En el Salón Dorado del Gabinete Literario ofreció el Festival el último de sus programas de cámara, titulado Bach y más allá II. Como bien explicó el director Michael Gieler, ese "más allá" alude al tiempo histórico y estético, no a la importancia o calidad de las músicas. Los siete movimientos de la La Serenata op.25 de Beethoven, para flauta, violin y viola (Julie Moulin, Jae-won Lee y Gieler) abrieron felizmente la sesión con toda la alegría, imaginación y mundanidad de que fue capaz el autor cuando la incipiente sordera empezaba a asustarle. Los modelos de Mozart y Haydn en el jugueteo de los tres instrumentos, que se alternan en los primeros planos, conformó una auténtica filigrana de agilidad y buen humor, escritura perfecta que recoge el legado estilìstico y lo transforma con fantasía tan salonera como callejera. Versión inmejorable de los tres intérpretes, en especial la flauta, tratada por Beethoven con cariño singular.

Siguió Mozart con su a medias espiritual o jubiloso Cuarteto en mi bemol K.428, uno de los seis dedicados a Haydn. (Lee y Adrián Marrero, violines; Adriana Ilieva, viola; y Carlos Rivero, cello). Una pieza enigmática y difícil, que se mueve entre la reflexión y la expansividad, perfecta en la escritura de luces y sombras, llena de claves espirituales no siempre claras y a la vez imbuida de ideas mundanas de gran efecto. La ejecución, muy leal al texto, fue satisfactoria en los enigmas y brillante en la evocación del célebre destinatario.

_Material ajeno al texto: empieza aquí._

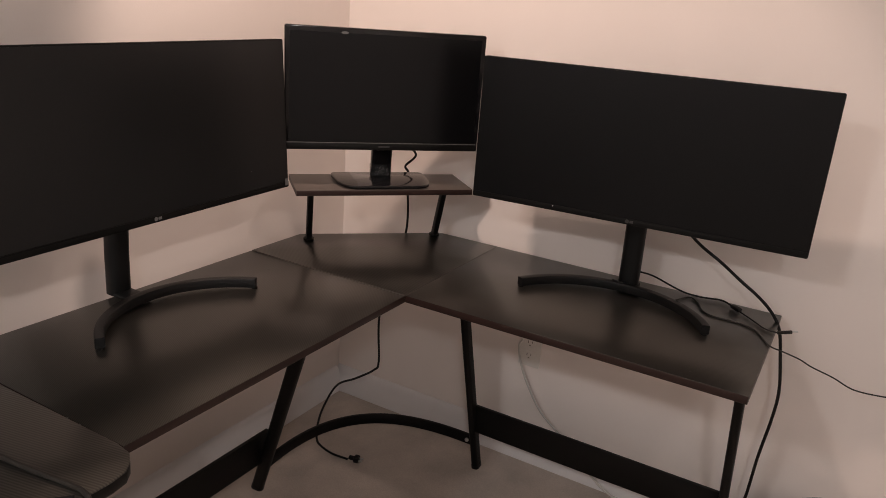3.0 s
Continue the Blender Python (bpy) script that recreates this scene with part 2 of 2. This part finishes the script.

Finalmente, el Octeto póstumo de Max Bruch, que duplica las voces del cuarteto, sonó grande y denso como una pequeña orquesta de cuerdas. Apasionado y declamatorio en su primer movimiento, elocuente en la prioridad de las cuerdas graves del segundo y banalmente brillante en el tercero, recibió los acentos adecuados al tardorromanticismo decadente.

Sus intérpretes fueron Henk Rubingh y Bertrand Cervera, violines primeros; Marrero y Madjin Mijnders, segundos; Gieler e Ilieva, violas; y Rivero y Johan van Iersel, cellos.

Todos muy aplaudidos, incluso en exceso por ia extraña costumbre de bartir palmas al final de cada movimiento, no solo al final de cada obra, con evidente molestia para la concentración de los intérpretes y de la propia audiencia.